Surface water methods
Cayuga Lake watershed: Trained volunteer groups collect grab samples synoptically one to five times a year in their monitoring sets and transport the samples to CSI's certified lab for analysis of a dozen traditional water quality indicators. Comprehensive certified baseline measurements of indicators specific to contamination from shale gas operations ("hydrofracking"), eg., barium, strontium, gross alpha and beta radioactivity and others, will be performed once a year at select monitoring locations in the Cayuga Lake watershed beginning in 2012.
Upper Susquehanna River Basin: Volunteer groups are organized into teams of three to five volunteers. Teams use portable kits and meters to perform field measurements of five "red flag" indicators of contamination from shale gas operations: Temperature, pH, dissolved oxygen, conductivity and total hardness. Volunteers submit their results to CSI, and the quality of volunteer field data is evaluated by CSI staff based on calibration standards, duplicates and split samples. Field data that meet strict acceptance criteria are entered in this archive.

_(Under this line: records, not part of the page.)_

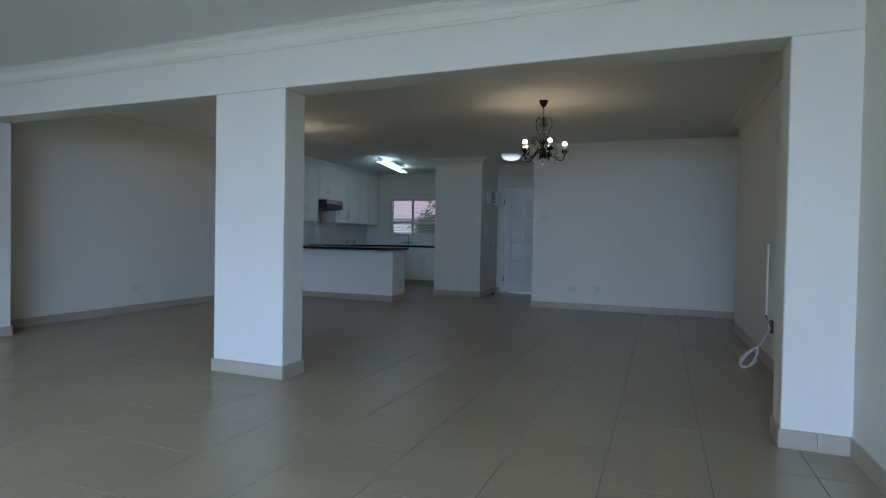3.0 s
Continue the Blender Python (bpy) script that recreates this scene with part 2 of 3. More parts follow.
wall("wall_closet", CX0, CY, 0, CX1, KY, CEIL_Z, bevel=0.008, label="cream plastered closet block between kitchen and front door")


def between(name, x0, x1, z0, z1, label="plain plastered wall in cream paint", inset=0.002):
    """A piece of the wall between the two rooms, which stands slightly askew."""
    ob = tagged(ob_of(name, box(x0 - BEAM_X, inset, z0, x1 - BEAM_X, BEAM_D - inset, z1, bevel=0.006), WALL), label, "wall", kind="structure")
    ob.matrix_world = pose(BEAM_X, BEAM0, 0, 0, 0, BEAM_A)
    return ob


def on_beam(x, side=0):
    """A point of that wall's living room face (0) or dining room face (1)."""
    p = pose(BEAM_X, BEAM0, 0, 0, 0, BEAM_A) @ Vector((x - BEAM_X, BEAM_D * side, 0))
    return p.x, p.y


between("pillar", PX0, PX1, 0, SOFFIT, "square plastered pillar in cream paint under the beam")
between("pilaster_west", LX - 0.02, PWX, 0, SOFFIT)
between("pilaster_east", PEX, RX + 0.02, 0, SOFFIT)
between("beam", LX - 0.02, RX + 0.02, SOFFIT, CEIL_Z - 0.0005, "deep plastered beam in cream paint over the openings", inset=0.0)


def wall_with_hole(name, x0, x1, y0, y1, hx0, hx1, hz0, hz1, label="plain plastered wall in cream paint"):
    bm = bmesh.new()
    box(x0, y0, 0, hx0, y1, CEIL_Z, bm=bm)
    box(hx1, y0, 0, x1, y1, CEIL_Z, bm=bm)
    box(hx0, y0, hz1, hx1, y1, CEIL_Z, bm=bm)
    if hz0 > 0:
        box(hx0, y0, 0, hx1, y1, hz0, bm=bm)
    return tagged(ob_of(name, bm, WALL), label, "wall", kind="structure")


WX0, WX1, WZ0, WZ1 = -3.585, -2.0, 1.118, 1.967
wall_with_hole("wall_kitchen_north", LX, CX0, KY, KY + 0.22, WX0, WX1, WZ0, WZ1)
DX0, DX1 = -0.606, 0.320
wall_with_hole("wall_entrance_north", CX1, EX + 0.003, DY, DY + 0.2, DX0, DX1, 0, 2.085)
wall_with_hole("wall_living_south", LX, STEP_X, SY - 0.2, SY, -1.6, 3.2, 0.0, 2.2, label="living room wall with a wide glazed opening")

tagged(ob_of("ceiling", box(LX - 0.2, SY - 0.2, CEIL_Z, 5.4, KY + 0.22, CEIL_Z + 0.15), CEIL), "flat white painted ceiling", "ceiling", kind="structure")


# ---------------------------------------------------------------- cornice
PROFILE = [(0.0, -0.118), (0.012, -0.118), (0.014, -0.098), (0.022, -0.094), (0.030, -0.070), (0.050, -0.045), (0.074, -0.033),
           (0.076, -0.024), (0.086, -0.022), (0.090, -0.008), (0.104, -0.006), (0.106, 0.0)]


def sweep(path, profile, z, mat, name, label, category, closed=False):
    """Runs a moulding along a line in plan; the room lies on the line's left."""
    pts = [Vector(p) for p in path]
    bm = bmesh.new()
    rings = []
    n = len(pts)
    for i, p in enumerate(pts):
        a = (pts[i] - pts[i - 1]).normalized() if i or closed else None
        b = (pts[(i + 1) % n] - pts[i]).normalized() if i < n - 1 or closed else None
        na = Vector((-a.y, a.x)) if a else None
        nb = Vector((-b.y, b.x)) if b else None
        if na is None or nb is None:
            m = na or nb
        else:
            m = (na + nb) / (1 + na.dot(nb))
        rings.append([bm.verts.new((p.x + m.x * o, p.y + m.y * o, z + h)) for o, h in profile])
    for a, b in list(zip(rings, rings[1:])) + ([(rings[-1], rings[0])] if closed else []):
        for k in range(len(profile) - 1):
            bm.faces.new((a[k], a[k + 1], b[k + 1], b[k]))
    if not closed:
        bm.faces.new(rings[0])
        bm.faces.new(rings[-1])
    return tagged(ob_of(name, bm, mat), label, category, kind="structure")


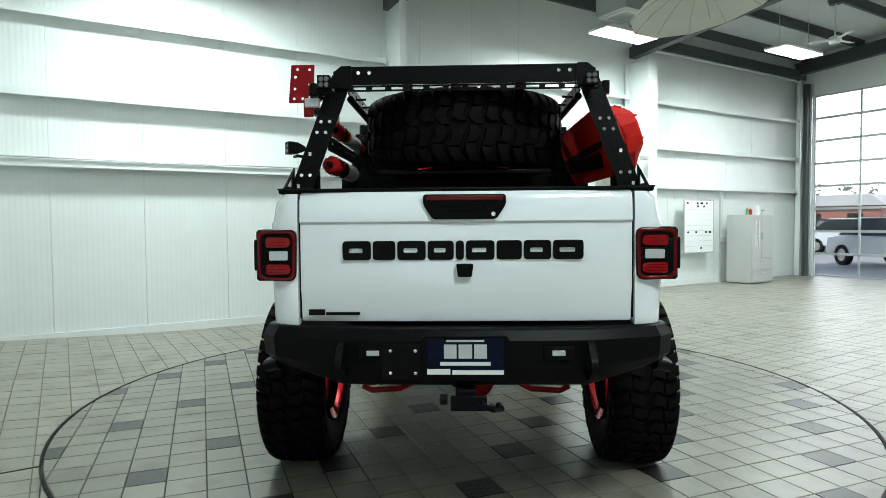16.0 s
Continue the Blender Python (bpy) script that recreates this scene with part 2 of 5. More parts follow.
part("backing", box(W2 + 0.02, W4, -0.1, W2 + 0.22, W1 + 0.3, EAVE + 0.6), STEEL_WHITE, wall_2)
# Z-shaped girts: a deep web and a lip that faces the room
for i, (z0, z1) in enumerate(GIRTS):
    poly = [(0, z1 - 0.008), (0.168, z1 - 0.008), (0.168, z0), (0.174, z0), (0.174, z1), (0, z1)]
    for a, b in ((W3 + 0.1, 1.69), (1.81, 7.45)):
        part("girt", prism([(W1 - 0.002 - d, z) for d, z in poly], a, b, "x"), STEEL_WHITE, wall_1, smooth=0)
    for a, b in ((W4 + 0.2, -3.38), (-3.16, 2.19), (2.32, 7.88)):
        part("girt", prism([(W2 - 0.002 - d, z) for d, z in poly], a, b, "y"), STEEL_WHITE, wall_2, smooth=0)
# base angle along the foot of the walls
part("base_trim", box(W3, W1 - 0.03, 0.0, W2, W1 - 0.003, 0.13), STEEL_WHITE, wall_1)
part("base_trim", box(W2 - 0.03, W4, 0.0, W2 - 0.003, W1 - 0.04, 0.11), STEEL_WHITE, wall_2)


def column(x, y, turn, depth, width, top, label):
    """An H-section steel column with a base plate; its flange faces along -x before the turn."""
    bm = bmesh.new()
    add_box(bm, 0, -width / 2, 0, 0.012, width / 2, top)
    add_box(bm, depth - 0.012, -width / 2, 0, depth, width / 2, top)
    add_box(bm, 0.011, -0.005, 0, depth - 0.011, 0.005, top)
    add_box(bm, -0.03, -width / 2 - 0.03, 0, depth + 0.03, width / 2 + 0.03, 0.025)
    ob = part("steel_column", bm, STEEL_WHITE, smooth=0, bevel=0.003)
    ob.matrix_world = pose(x, y, rise(x, y) - 0.003, 0, 0, turn)
    tagged(ob, label, "column", "wall columns", "structure")
    return ob


COL = "white painted steel H-section column against the panel wall"
column(7.14, 2.255, 0, 0.58, 0.12, 5.3, COL)
column(7.1, -3.27, 0, 0.6, 0.26, 4.62, COL)
column(7.59, 8.02, 0, 0.14, 0.25, 5.05, "white steel corner column where the two panel walls meet")
column(1.8125, 7.8475, 90, 0.22, 0.10, 5.3, COL)
column(-3.9, 7.73, 90, 0.52, 0.14, 5.3, COL)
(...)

Comprehensive certified baseline measurements of indicators specific to contamination from shale gas operations ("hydrofracking"), e.g., barium, strontium, gross alpha and beta radioactivity, total dissolved solids, chemical oxygen demand and others, are performed once a year at a subset of "red flag" monitoring locations.
All regions: Drinking water samples are collected from private wells by CSI staff and analyzed by CSI's certified lab and by New York State certified sub-contract labs for 20 "signature chemicals" and 54 Volatile Organic Compounds (VOCs) including BTEX. Test results will be pooled and presented on this website in formats that protect clients' privacy. Approximately 80% of CSI's private baseline clients have granted written permission to pool their test results as part of CSI's Regional Baseline Initiative of groundwater quality relative to potential contamination from "hydrofracking". Volunteers are not involved in the collection of groundwater data.